Mudguard suitably botched the next stop was the control at Coldwell Activity Centre.  There had been an increasing number of people coming the other way on muddy off-road motorbikes bearing numbers, and this seemed to be an HQ for them too, after bombing around some fields here.  After two bits of cake AND a bag of crisps I felt ready to tackle Widdop.  I knew what was coming from Mellow Fruitfulness, but I was happy to make it up without stopping, making the most of my triple.  The rusty car from last time was still lying down the steep hillside.

Descent from Widdop Crimsworth Dean

The descent from the top is great but there are a few little ups to keep the legs working, and a crazy zigzag at the start of Hebden Water, before arriving at the Slack junction and rejoining the outward route.  I momentarily considered taking the signed and more major road to Hebden, avoiding those cobbles, but at the last minute went with the devil I knew better and back down through bone-shaking Heptonstall.

I rolled into the community centre while there were still plenty of people and bikes about, including this epic:

Recumbent trike

I don’t use Strava that much, as my phone can only just cope with 200 kms, but I did have it on today and happily that was enough to make up for my missing info control.

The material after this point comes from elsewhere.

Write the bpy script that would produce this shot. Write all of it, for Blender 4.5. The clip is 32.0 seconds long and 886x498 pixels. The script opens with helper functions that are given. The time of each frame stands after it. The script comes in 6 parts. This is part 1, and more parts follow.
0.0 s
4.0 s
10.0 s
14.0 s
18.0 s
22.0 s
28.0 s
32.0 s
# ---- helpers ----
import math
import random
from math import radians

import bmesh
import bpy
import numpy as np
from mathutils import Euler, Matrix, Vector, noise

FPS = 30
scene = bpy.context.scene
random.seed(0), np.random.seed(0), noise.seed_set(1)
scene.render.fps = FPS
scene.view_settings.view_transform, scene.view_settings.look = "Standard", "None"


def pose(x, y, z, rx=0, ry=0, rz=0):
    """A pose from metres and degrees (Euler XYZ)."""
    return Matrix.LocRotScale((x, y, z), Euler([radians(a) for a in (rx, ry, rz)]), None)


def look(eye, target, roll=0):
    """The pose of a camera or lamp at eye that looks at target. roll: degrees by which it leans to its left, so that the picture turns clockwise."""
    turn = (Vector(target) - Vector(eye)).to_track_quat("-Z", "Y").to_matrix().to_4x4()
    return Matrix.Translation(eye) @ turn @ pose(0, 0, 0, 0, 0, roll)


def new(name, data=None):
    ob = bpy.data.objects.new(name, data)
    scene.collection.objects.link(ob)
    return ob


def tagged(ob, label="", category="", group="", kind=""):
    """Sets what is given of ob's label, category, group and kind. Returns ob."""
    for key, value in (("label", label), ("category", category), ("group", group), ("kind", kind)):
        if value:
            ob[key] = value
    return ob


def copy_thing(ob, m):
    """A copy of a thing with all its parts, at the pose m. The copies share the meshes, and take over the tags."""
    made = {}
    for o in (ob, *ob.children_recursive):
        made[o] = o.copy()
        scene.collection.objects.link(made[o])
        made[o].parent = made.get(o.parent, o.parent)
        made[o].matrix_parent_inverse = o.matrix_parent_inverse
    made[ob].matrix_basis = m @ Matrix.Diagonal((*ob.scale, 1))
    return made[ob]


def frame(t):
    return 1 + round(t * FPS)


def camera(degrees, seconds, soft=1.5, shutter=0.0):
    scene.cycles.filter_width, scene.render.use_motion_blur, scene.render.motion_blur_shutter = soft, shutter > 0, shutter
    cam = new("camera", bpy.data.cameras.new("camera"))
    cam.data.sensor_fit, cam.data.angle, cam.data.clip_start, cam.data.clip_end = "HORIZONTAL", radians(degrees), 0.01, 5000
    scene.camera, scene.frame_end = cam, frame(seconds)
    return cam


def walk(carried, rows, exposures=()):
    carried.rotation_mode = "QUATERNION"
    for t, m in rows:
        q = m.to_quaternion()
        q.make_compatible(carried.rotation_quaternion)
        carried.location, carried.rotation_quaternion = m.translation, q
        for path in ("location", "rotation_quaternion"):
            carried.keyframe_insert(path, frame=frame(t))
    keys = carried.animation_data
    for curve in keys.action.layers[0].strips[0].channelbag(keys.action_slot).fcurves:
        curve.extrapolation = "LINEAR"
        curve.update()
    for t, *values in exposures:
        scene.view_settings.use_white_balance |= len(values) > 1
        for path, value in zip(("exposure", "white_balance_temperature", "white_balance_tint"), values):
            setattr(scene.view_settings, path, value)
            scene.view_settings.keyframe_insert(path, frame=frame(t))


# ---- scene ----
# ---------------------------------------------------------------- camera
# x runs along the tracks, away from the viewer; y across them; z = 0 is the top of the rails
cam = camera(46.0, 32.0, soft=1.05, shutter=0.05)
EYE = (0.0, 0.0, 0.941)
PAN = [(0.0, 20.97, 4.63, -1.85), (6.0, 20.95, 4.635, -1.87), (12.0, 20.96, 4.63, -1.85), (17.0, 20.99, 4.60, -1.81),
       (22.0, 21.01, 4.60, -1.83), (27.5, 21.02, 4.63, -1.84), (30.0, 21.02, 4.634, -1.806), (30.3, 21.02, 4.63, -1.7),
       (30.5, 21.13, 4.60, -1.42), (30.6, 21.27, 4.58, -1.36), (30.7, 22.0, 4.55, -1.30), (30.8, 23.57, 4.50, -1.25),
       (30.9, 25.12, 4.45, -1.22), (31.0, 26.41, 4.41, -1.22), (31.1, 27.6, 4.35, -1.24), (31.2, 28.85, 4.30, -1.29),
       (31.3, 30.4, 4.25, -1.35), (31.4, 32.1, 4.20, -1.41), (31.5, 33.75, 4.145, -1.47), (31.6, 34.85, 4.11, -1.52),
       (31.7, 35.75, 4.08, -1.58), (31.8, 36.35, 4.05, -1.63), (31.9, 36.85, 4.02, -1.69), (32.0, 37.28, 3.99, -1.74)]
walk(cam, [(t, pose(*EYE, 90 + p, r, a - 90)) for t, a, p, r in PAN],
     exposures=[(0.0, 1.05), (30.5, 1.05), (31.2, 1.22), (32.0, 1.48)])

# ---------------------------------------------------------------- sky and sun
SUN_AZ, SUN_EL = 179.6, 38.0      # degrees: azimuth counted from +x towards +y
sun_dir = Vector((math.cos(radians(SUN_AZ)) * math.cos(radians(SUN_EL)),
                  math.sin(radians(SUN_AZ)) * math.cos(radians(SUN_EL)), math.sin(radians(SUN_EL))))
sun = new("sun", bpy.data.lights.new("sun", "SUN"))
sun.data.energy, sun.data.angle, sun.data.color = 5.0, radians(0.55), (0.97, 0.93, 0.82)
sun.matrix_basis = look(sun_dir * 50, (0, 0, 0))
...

I spoke to Nigel and Bob, including more LEL debriefing.  Slightly less comforting was the Calderdale CTC chap, part of the group I’d seen several times, who came up to shake my hand and asked if I was new to this sort of thing.  Now I’m a long way off being an experienced audaxer, I know he was being friendly, but this sent me into an ‘I really am slow’ meh…it would be ok if I could cope with the sleep deprivation but LEL and BGB demonstrate that I can’t, so I do need to work on that time in hand.